Sementara Hasan Ibrahim mengaku berniat mengembalikan uang yang ia terima. Namun ia belum bisa memastikannya karena masih ada yang mau dijual. "Ada yang mau dijual," sebutnya. 

Untuk jatah Suliyati pertama dititipkan kepada  Zainal Abidin, dan yang kedua dititipkan kepada Nurhayati. Keterangan ini dibantah Zainal, juga Suliyati. "Saya tidak pernah terima," kata Suliyati. 

Selanjutnya kesaksian Hilalatil Badri yang kini menjabat Wakil Bupati Sarolangun langsung dikonfrontir dengan Kusnindar yang menyebutkan Hilal menerima uang ketok palu.

Kusnindar menceritakan jika Ia bertemu Hilal di pinggir jalan Simpang Puri Mayang dan langsung menyerahkan uang dalam kantong kresek ke Hilal. Menurut Kusnindar saat itu, Hilal memakai Triton.

“Saya tetap dengan keterangan saya, karena saya yang menyerahkannya," kata Kusnindar dipersidangan.

Namun Hilal Badri membantah keterangan Kusnindar. Kata Hilal Badri, dia tidak memiliki mobil Triton. Selain itu ia sudah mundur dari DPRD Provinsi Jambi sejak September 2017 dan mundur secara SK pada 24 Oktober 2017 dan telah digantikan dengan Samsul Anwar.

"Saya anggota komisi II, anggota Fraksi PDIP, tidak pernah berkomunikasi soal uang ketok palu dengan fraksi saya, apalagi dengan fraksi restorasi Kusnindar," katanya.

Hilal Badri pun menyatakan dirinya sudah mundur dan tidak memiliki kaitan lagi dengan DPRD Provinsi Jambi.

Sebelumnya, Lim mengaku dalam sidang sebelumnya, ada rencana agar anggota dewan yang maju Pilkada tidak diberikan seperti untuk BBS, Hilal dan Hj Masnah Busro. Saat ditanya perintah siapa oleh Hakim, Lim menyebut perintah dari Apif Firmansyah, ajudan pribadi Zumi Zola.

Jangan Bohong

Hakim juga mengingatkan para saksi untuk tidak berbohong. Pasalnya Paut Syakarin terus membantah memberikan dana untuk tambahan uang ketok palu untuk komisi III. Pengusaha Jambi ini juga membantah pernah bertemu Dodi Irawan, mantan Kadis PUPR Provinsi Jambi.

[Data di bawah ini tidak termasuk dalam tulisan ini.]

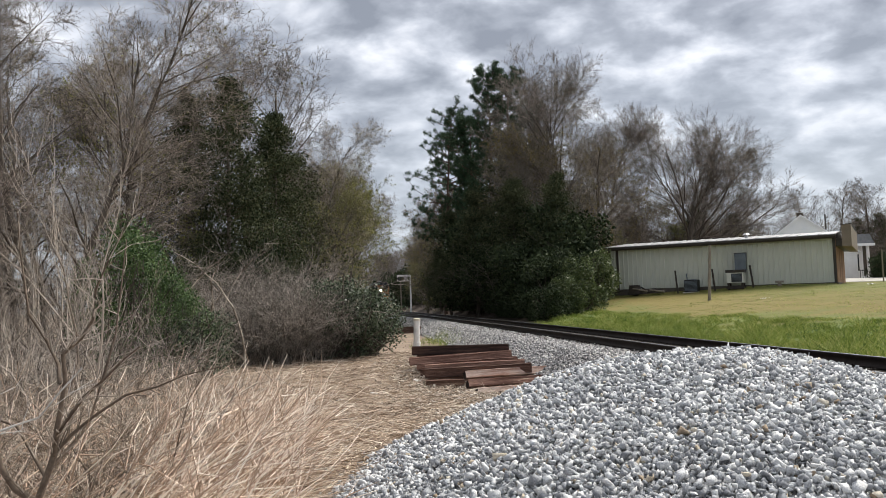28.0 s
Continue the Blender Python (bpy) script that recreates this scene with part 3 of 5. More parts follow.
def tie_stack():
    for i, (x, y, z, turn, tilt, length, deep, wood, roll) in enumerate(TIES):
        ob = new("railway_tie", tie_mesh(length, i, deep, wood))
        ob.matrix_basis = pose(x, y, z, 0, -tilt, turn) @ pose(0, 0, 0, roll)
        tagged(ob, "discarded dark creosoted wooden railway tie in a heap", "railway tie", "discarded ties by the track")
    for i, (x, y, z, turn) in enumerate(((-3.5, 46.2, -0.08, 6), (-3.4, 46.3, 0.10, 3), (-3.6, 45.8, -0.08, 8))):
        ob = new("railway_tie", tie_mesh(2.5, 40 + i))
        ob.matrix_basis = pose(x, y, z, 0, 0, turn)
        tagged(ob, "dark old tie lying under the evergreen bush", "railway tie", "ties under the bush")


tie_stack()


def marker_post():
    post = tagged(new("marker_post"), "white plastic marker post with a yellowed cap", "post")
    post.matrix_basis = pose(-1.29, 25.8, -0.09, 1.5, 2.0, 0)
    part("tube", join(cyl((0, 0, 0), (0, 0, 0.45), 0.125, 0.125, 20), cyl((0, 0, 0.43), (0, 0, 1.20), 0.10, 0.10, 20)), M["white_pvc"], post)
    part("cap", join(cyl((0, 0, 1.16), (0, 0, 1.23), 0.112, 0.112, 20), cyl((0, 0, 1.23), (0, 0, 1.25), 0.112, 0.07, 20)), M["cap"], post, "yellowed push-on cap")
    part("collar", cyl((0, 0, 0.42), (0, 0, 0.47), 0.132, 0.132, 20), M["white_pvc"], post)


marker_post()


def old_cable():
    c = tagged(new("old_cable"), "thin rusty cable lying across the ballast", "cable")
    n = 24
    y = np.linspace(25.2, 34.6, n)
    x = -0.2 + 0.138 * (y - 25.2) + 0.06 * np.sin(y * 1.3)
    p = np.column_stack([x, y, ground_z(x, y) + 0.045])
    part("strand", from_arrays("strand", *tubes(p[:-1], p[1:], np.full(n - 1, 0.016), np.full(n - 1, 0.016), 6), M["rail_side"], smooth=True), None, c)


old_cable()

# ---- metal building and what stands by it ----
WALL_Z0, EAVE_Z = 2.15, 4.92
B_LEFT, B_RIGHT = Vector((10.75, 55.2)), Vector((23.05, 48.5))


def building():
    along = (B_RIGHT - B_LEFT).normalized()
    length = (B_RIGHT - B_LEFT).length
    turn = math.degrees(math.atan2(along.y, along.x))
    h = EAVE_Z - WALL_Z0
    depth = 9.0
    b = tagged(new("metal_building"), "long low pale green-grey metal building with dark trim", "building")
    b.matrix_basis = pose(B_LEFT.x, B_LEFT.y, WALL_Z0, 0, 0, turn)
    # ribbed sheets, one part each
    sheet_w = 0.914
    n = int(round(length / sheet_w))
    w = length / n
    outline = []
    for k in range(3):
        x0 = w * k / 3
        outline += [(x0, 0.0), (x0 + w * 0.23, 0.0), (x0 + w * 0.255, -0.05), (x0 + w * 0.31, -0.05)]
    outline.append((w, 0.0))

    def ribbed(height):
        bm = bmesh.new()
        lo = [bm.verts.new((x, y, 0)) for x, y in outline]
        hi = [bm.verts.new((x, y, height)) for x, y in outline]
        for i in range(len(lo) - 1):
            bm.faces.new((lo[i], lo[i + 1], hi[i + 1], hi[i]))
        me = bpy.data.meshes.new("siding_panel")
        bm.to_mesh(me)
        bm.free()
        me.materials.append(M["siding"])
        return me

    me = ribbed(h)
    wall = part("wall", join(box(0, length, 0.02, 0.16, 0, h), box(0, 0.14, 0.16, depth, 0, h), box(length - 0.14, length, 0.16, depth, 0, h), box(0.14, length - 0.14, depth - 0.14, depth, 0, h)), M["siding"], b)
    for i in range(n):
        part("siding_panel", me, None, wall, at=pose(i * w, 0.0, 0))
    # roof: a low slope up to a ridge, with standing ribs
    roof = part("roof", prism([(-0.35, h + 0.10), (-0.35, h + 0.16), (depth / 2, h + 0.62), (depth + 0.35, h + 0.16), (depth + 0.35, h + 0.10), (depth / 2, h + 0.54)], -0.3, length + 0.1), M["roof"], b)
    roof.matrix_basis = Matrix(((0, 1, 0, 0), (1, 0, 0, 0), (0, 0, 1, 0), (0, 0, 0, 1)))
    rib = bpy.data.meshes.new("roof_rib")
    bm = prism([(-0.35, h + 0.16), (-0.35, h + 0.20), (depth / 2, h + 0.66), (depth / 2, h + 0.62)], -0.02, 0.02)
    bm.to_mesh(rib)
    bm.free()
    rib.materials.append(M["roof"])
    for i in range(int(length / 0.6)):
        part("roof_rib", rib, None, roof, at=pose(0, i * 0.6, 0))
    part("gutter", join(box(-0.34, length + 0.12, -0.47, -0.34, h - 0.02, h + 0.11, 0.01), box(-0.3, length + 0.1, -0.34, -0.002, h + 0.04, h + 0.09)), M["trim"], b, "dark bronze gutter")
    part("soffit", box(-0.3, length + 0.1, -0.34, 0.0, h - 0.10, h + 0.03), M["trim"], b)
    for x in (-0.12, 0.42, length - 0.1):
        part("corner_trim", box(x, x + 0.16, -0.09, -0.054, -0.25, h - 0.02, 0.005), M["trim"], b, "dark bronze trim")
    part("base", join(box(-0.1, length + 0.02, 0.0, 0.2, -0.6, -0.004), box(-0.1, 0.1, 0.2, depth, -0.6, -0.004), box(length - 0.1, length + 0.1, 0.2, depth, -0.6, -0.004)), M["base_block"], b, "dirty block base")
    # open shed end
    part("side_post", box(-0.62, -0.46, -0.06, 0.10, -0.55, h - 0.05), M["dark_wood"], b)
    # boarded end wall, with the boxed facade above it
    for i in range(14):
        part("end_board", box(length + 0.02, length + 0.07, 0.2 + i * 0.62, 0.2 + i * 0.62 + 0.54, -0.2, h - 0.05), M["brown_board"], b)
    for i in range(14):
        part("end_batten", box(length + 0.02, length + 0.05, 0.745 + i * 0.62, 0.745 + i * 0.62 + 0.07, 0.0, h - 0.05), M["trim"], b)
    fac = part("facade_box", box(length + 0.42, length + 0.95, 0.1, depth - 0.2, h - 0.62, h + 0.70, 0.02), M["sign_box"], b, "taupe boxed facade over the end wall")
    part("facade_cap", box(length + 0.39, length + 0.98, 0.07, depth - 0.17, h + 0.70, h + 0.75, 0.01), M["trim"], fac)
    part("facade_back", box(length + 0.08, length + 0.42, 0.14, depth - 0.24, h - 0.58, h - 0.12, 0.01), M["trim"], fac)
    v = part("roof_vent", join(cyl((8.6, 2.6, h + 0.35), (8.6, 2.6, h + 0.62), 0.11, 0.11, 14), cyl((8.6, 2.6, h + 0.62), (8.6, 2.6, h + 0.74), 0.26, 0.10, 14)), M["roof"], b, "small galvanised roof vent")
    return b.matrix_basis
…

Dodi Irawan dalam keterangannya pernah menyatakan pernah bertemu dengan Paut Syakarin di Hotel Novita Jambi. Ini juga dikuatkan dengan pernyataan Kusnindar.

Jaksa pun langsung mengingatkan Paut Syakarin untuk menyampaikan keterangan sebenarnya. Karena sesuai Pasal 21 Undang-Undang Nomor 31 Tahun 1999 tentang Pemberantasan Tindak Pidana Korupsi (UU Tipikor) atau obstruction of justice ada ncaman pidananya.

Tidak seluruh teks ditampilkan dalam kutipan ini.